Mystique & Magneto's Motivations
So the time travel, to some degree or other, actually makes a kind of logical sense, but it's a shame that the motivations of the characters don't always do the same. In particular, Michael Fassbender's Magneto and Jennifer Lawrence's Mystique are pretty muddy in terms of the actions they perform, and the reasons behind them, enough so that it starts to threaten to break the movie. Mystique is clearly on a revenge mission against Peter Dinklage's Bolivar Trask, but we only ever see her in vengeful assassin mode, with the reasons given thanks to some blurry autopsy photos of Jason Flemyng and Zoe Kravitz. And because you never quite believe why she's on such a mission (even after she's been told the potential consequences), it makes her relenting at the end, failing to pull the trigger on Trask amid the chaos, and instead helping to bring down Erik, feel entirely unconvincing and unearned (why does she start listening to Charles only now?). Though she's positively transparent compared to Magneto who has broken out of prison, swiftly convinced that they have to stop Mystique to prevent mutant extinction, tries to kill her, then tries to talk her out of it, and then decides to pull off a show of force in front of the entire world, the exact thing that would surely convince the world that the mutants are a giant threat (indeed, it's a little puzzling that they wouldn't push ahead with an exterminate-the-mutants plan after one of them DROPS A FOOTBALL STADIUM ON THE WHITE HOUSE AND TRIES TO KILL THE PRESIDENT). In theory, it's in the spirit of the character, with Magneto always looking out for a chance to get one over on humanity, but the I'll-help-you-until-I-try-to-kill-them reversal is already familiar from "X2," and Fassbender's more nuanced turn makes the megalomania seem very sudden.
The Real Threat Is Somewhat Vague
Question, for a thousand points: who is the villain in "X-Men: Days Of Future Past?" Is it Bolivar Trask, who has a fear of mutants for some reason and wants to exterminate them, but only poses an intellectual threat and who our heroes spend the movie trying to save? Is it Mystique, who's technically the antagonist, in that the heroes are trying to stop her, but is still sympathetic? Is it Magneto, who remembers he's evil in the last thirty minutes? It's not really any of the above. In theory, it's whoever is controlling the Sentinels in the future, but we're never given any details of them bar the "worst of humanity." It doesn't have to be Peter Dinklage in old age make-up, but some kind of human face behind this beyond just robots dropping out of airships (or hell, even a hint that the Sentinels went rogue and turned on everyone) would help give a human face to the threat that the mutants face. Or at least, give a reason to how the world ended up ruins.
Beast Is Lame
Sorry about this one, we really are, because Nicholas Hoult is an actor we really like and we think he's pretty perfectly cast. It's just that Beast, as always, when he blues-up, looks like a Smurfy Teen Wolf and he's hampered here even further by being basically a big blue lapdog/enabler for Prof X. With his only interiority coming via occasional moony eyes made over Jennifer Lawrence's Mystique and one scene where he makes a (really obvious) breakthrough based on watching the television news, mostly all he does is repeat exposition, go to turn the power back on and fail to lift things off Prof X. Oh, and occasionally fly a plane. Made of metal. Containing Magneto.

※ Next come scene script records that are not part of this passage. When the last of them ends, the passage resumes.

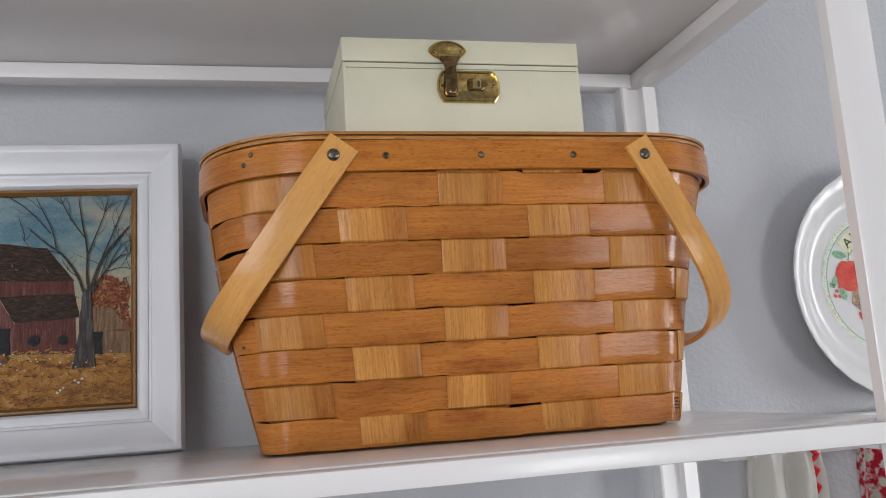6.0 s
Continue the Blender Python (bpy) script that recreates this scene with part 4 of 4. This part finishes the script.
part("plate_hanger", add_tube(bmesh.new(), [(0.922, 0.5495, 1.765), (0.922, 0.5415, 1.765)], 0.004, 8), M_NAIL, pie)
rail = thing("peg_rail", Matrix.Translation((0.98, 0.54, 1.502)), "white painted peg rail fixed to the wall", "peg rail")
part("rail_board", box(0.664, 1.32, 0.531, 0.5497, 1.480, 1.5235, bevel=0.0035), M_WHITE, rail)
PEGS = (0.722, 0.865, 1.01)
for x in PEGS:
    part("peg", add_tube(bmesh.new(), [(x, 0.5312, 1.5050), (x, 0.512, 1.5062), (x, 0.494, 1.510), (x, 0.488, 1.514)], 0.006, 10), M_WHITE, rail)


def hung_cloth(name, cx, wide, drop, folds, phase, material, label, top=1.5125):
    t = thing(name, Matrix.Translation((cx, 0.505, top)), label, "cloth", "cloths on the peg rail")
    rows = []
    for i in range(34):
        v = i / 33
        w = wide * (0.88 + 0.12 * smoothstep(v * 5))
        row = []
        for j in range(64):
            s = j / 63 - 0.5
            f = math.sin(2 * math.pi * folds * s + phase + 0.7 * math.sin(5 * v + phase))
            depth = 0.012 * smoothstep(v * 6) * f + 0.004 * math.sin(2 * math.pi * folds * 2.3 * s + 3 * v)
            row.append((cx + w * s + 0.004 * math.sin(9 * s + 4 * v), 0.498 + depth * (1 - 0.25 * v) - 0.006 * (1 - (2 * s) ** 2) * (1 - v), top - drop * v - 0.004 * (2 * s) ** 2 * (1 - v) + 0.003 * f * (1 - v)))
        rows.append(row)
    bm = grid_mesh(rows)
    bmesh.ops.solidify(bm, geom=bm.faces[:], thickness=0.0012)
    part("cloth_drape", bm, material, t)
    return t, rows


tw, rows = hung_cloth("kitchen_towel", 0.722, 0.108, 0.30, 2.6, 0.9, M_CLOTH, "white cotton towel with red wavy braid hung on the rail")
zig = [Vector(rows[i // 2][51]) + Vector((0.0055 * (1 if (i // 2) % 2 else -1) * (1 if i % 2 == 0 else 0.2), -0.004, -0.0045 * (i % 2))) for i in range(0, 66)]
part("wavy_braid", add_tube(bmesh.new(), zig, 0.0030, 6), M_RED, tw, "red wavy braid trim")
hung_cloth("print_apron", 0.862, 0.10, 0.30, 3.1, 2.2, M_GINGHAM, "red and white printed cotton cloth hung on the rail")
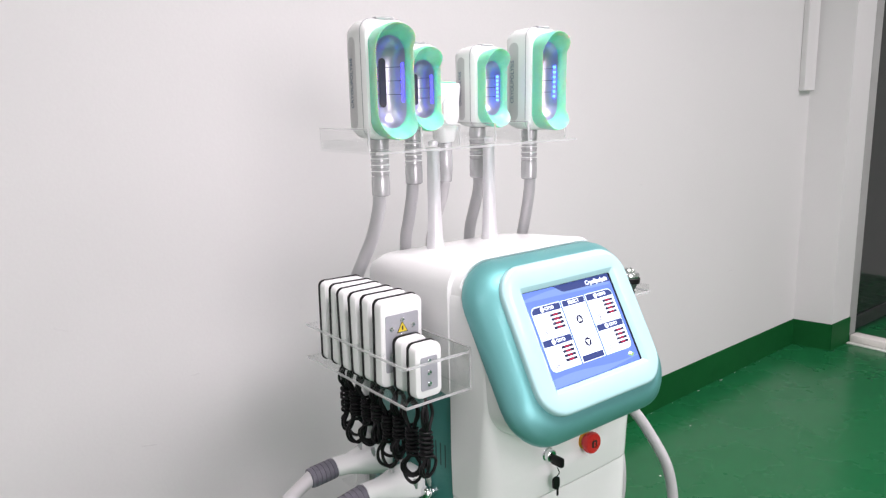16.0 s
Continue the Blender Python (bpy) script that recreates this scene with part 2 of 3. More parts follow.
def writing(name, text, size, m, material, parent, align="CENTER", label="", depth=0.0002):
    """Letters in the built-in font as a mesh, lying in the plane of m."""
    cu = bpy.data.curves.new(name, "FONT")
    cu.body, cu.size, cu.align_x, cu.align_y, cu.extrude = text, size, align, "CENTER", depth
    cu.offset = size * 0.018
    tmp = new(name, cu)
    bpy.context.view_layer.update()
    me = bpy.data.meshes.new_from_object(tmp.evaluated_get(bpy.context.evaluated_depsgraph_get()))
    bpy.data.objects.remove(tmp)
    me.transform(m)
    me.materials.clear()
    me.materials.append(material)
    ob = new(name, me)
    ob.parent = parent
    if label:
        tagged(ob, label)
    return ob


def ngon(pts, thick, bm=None, m=None):
    """A flat plate with the outline pts (a, b), from 0 to thick in z."""
    own = loft([[(a, b, 0) for a, b in pts], [(a, b, thick) for a, b in pts]])
    return merge(bm, own, m)


# ---- the room ----
WALL_M = Matrix.Translation((0, 0.9345, 0)) @ Matrix.Rotation(radians(1.82), 4, "Z")


def room():
    floor = part("floor", box(-3.6, 4.6, -4.2, 1.6, -0.12, 0), FLOOR, smooth=False)
    tagged(floor, "glossy green epoxy floor with scuffs and dull patches", "floor", kind="structure")
    w = part("wall_back", box(-3.6, 2.79, 0, 0.2, 0, 2.9, m=WALL_M), WALL, smooth=False)
    tagged(w, "plain white painted plaster wall", "wall", kind="structure")
    s = part("baseboard_back", box(-3.6, 2.757, -0.006, 0.0, 0.0, 0.135, 0.002, m=WALL_M), SKIRT, smooth=False)
    tagged(s, "green painted skirting band along the white wall", "baseboard", kind="structure")
    def block(pts, z0, z1):
        return loft([[(x, y, z) for x, y in pts] for z in (z0, z1)])
    p = part("wall_pillar", block([(2.792, 0.847), (2.990, 0.847), (2.990, 1.35), (2.685, 1.35)], 0, 2.9), WALL, smooth=False)
    tagged(p, "white painted wall corner projecting beside a dark door", "wall", kind="structure")
    bm = block([(2.786, 0.847), (2.792, 0.847), (2.752, 1.026), (2.746, 1.026)], 0, 0.135)
    merge(bm, block([(2.786, 0.840), (2.990, 0.840), (2.990, 0.8467), (2.786, 0.8467)], 0, 0.135))
    tagged(part("baseboard_pillar", bm, SKIRT, smooth=False), "green painted skirting round the wall corner", "baseboard", kind="structure")
    # dark glazed door beside the corner
    door = thing("door_1", "dark glazed door in a pale grey frame beside the wall corner", "door", kind="structure")
    for x0, x1 in ((2.998, 3.078), (4.085, 4.15)):
        part("door_jamb", box(x0, x1, 0.848, 0.93, 0, 2.2, 0.003), ALU, door, smooth=False)
    part("door_head", box(3.078, 4.085, 0.848, 0.93, 2.14, 2.2, 0.003), ALU, door, smooth=False)
    part("door_gap", box(2.9905, 2.9978, 0.870, 0.93, 0, 2.2), DARK, door, "dark gap beside the frame", smooth=False)
    part("bottom_rail", box(3.078, 4.085, 0.872, 0.912, 0.03, 0.10, 0.003), DOOR_RAIL, door, smooth=False)
    part("glass_panel", box(3.078, 4.085, 0.884, 0.896, 0.10, 2.14), DOOR_DARK, door, "dark glossy glass", smooth=False)
    tagged(part("wall_over_door", box(2.9905, 4.6, 0.853, 1.05, 2.2, 2.9), WALL, smooth=False), "white wall above the door", "wall", kind="structure")
    tagged(part("wall_beside_door", box(4.15, 4.6, 0.853, 1.05, 0, 2.2), WALL, smooth=False), "white wall beside the door", "wall", kind="structure")
    tagged(part("wall_right", box(4.6, 4.8, -4.2, 1.05, 0, 2.9), WALL, smooth=False), "plain white wall", "wall", kind="structure")
    tagged(part("wall_left", box(-3.8, -3.6, -4.2, 1.2, 0, 2.9), WALL, smooth=False), "plain white wall", "wall", kind="structure")
    # unseen front wall; its opening is added only for the fill lamp
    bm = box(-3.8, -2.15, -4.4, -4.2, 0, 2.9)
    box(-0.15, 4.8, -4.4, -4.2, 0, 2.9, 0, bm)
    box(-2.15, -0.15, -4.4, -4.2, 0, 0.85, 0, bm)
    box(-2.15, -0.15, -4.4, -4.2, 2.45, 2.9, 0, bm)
    tagged(part("wall_front", bm, WALL, smooth=False), "plain white wall with an opening added for the fill lamp", "wall", kind="structure")
    tagged(part("ceiling", box(-3.8, 4.8, -4.4, 1.6, 2.9, 3.0), WHITE_CEIL, smooth=False), "plain white ceiling", "ceiling", kind="structure")
    # door stop
    st = thing("door_stop", "white plastic wedge on a pale floor strip by the door", "door stop")
    part("wedge", box(2.985, 3.060, 0.665, 0.835, 0.0, 0.042, 0.006), HUB, st)
    part("floor_strip", box(2.955, 2.980, 0.640, 0.838, 0.0, 0.008, 0.002), CHIP, st)
    # surface cable duct ending on the wall near the corner
    d = part("cable_duct", box(2.635, 2.745, -0.028, 0.0, 1.282, 2.88, 0.004, m=WALL_M), WALL, smooth=False)
    tagged(d, "white plastic cable duct running up the white wall", "cable duct")
    # chipped paint along the foot of the wall
    bm = bmesh.new()
    rnd = random.Random(4)
    for k in range(24):
        x = rnd.choice((rnd.uniform(0.7, 2.9), rnd.uniform(-2.2, 2.9)))
        r = rnd.uniform(0.0015, 0.005)
        pts = [(r * rnd.uniform(0.5, 1.6) * math.cos(a * math.pi / 3), 0.5 * r * rnd.uniform(0.6, 1.3) * math.sin(a * math.pi / 3)) for a in range(6)]
        ngon(pts, 0.0012, bm, WALL_M @ Matrix.Translation((x, -0.006 - rnd.uniform(0.002, 0.012), 0.0)))
    for x, y in ((1.10, 0.64), (1.52, 0.80)):
        pts = [(rnd.uniform(0.003, 0.006) * math.cos(a * math.pi / 3), rnd.uniform(0.002, 0.005) * math.sin(a * math.pi / 3)) for a in range(6)]
        ngon(pts, 0.0012, bm, Matrix.Translation((x, y, 0)))
    tagged(part("paint_chips", bm, CHIP, smooth=False), "small pale chips and crumbs along the foot of the wall", "debris", kind="stuff")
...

OK, shoot us, but we had no idea who that was, and furthermore thought it was a girl (who looked slightly like Saoirse Ronan at one point). Of course, we've subsequently discovered that it is in fact a mutant called Apocalypse who one presumes will play a central role in the next X-Men film, given that it's called "X-Men: Apocalypse." What else? Oh yes he appears to be building a pyramid in Ancient Egypt (or on the "Stargate" planet), so we can conclude two things: 1. he's either very very old, or there's more time travel jiggery pokery going on (we hope not) and 2. the Egyptians weren't that smart after all and needed supernatural aid to build the pyramids. Ha! Dumbasses.
Holocaust References In Opening
Remember how we said the tone managed to mostly not become too grim? There was a reason we said ‘mostly,’ because the opening scenes showing off the mass-murder of mutants and humans leaves a pretty sour taste in the mouth. The movies have never been shy about the parallels: both the first movie and 'First Class' open up with Magneto at an actual concentration camp, which felt like a mission statement from Singer that at least in the original, this isn’t going to be campy, this is something with real world implications. And while there’s a level of tastelessness at work there, Singer mostly made it work. Here, though, there’s something especially grim about the mountains of charred corpses we pan through as Patrick Stewart dumps the backstory: the imagery explicitly references war crimes and the Holocaust, and in a way that feels particularly uneasy for the start of a comic book movie like this. Some might not find a difference between this and the first film, but it just felt much cheaper here to us.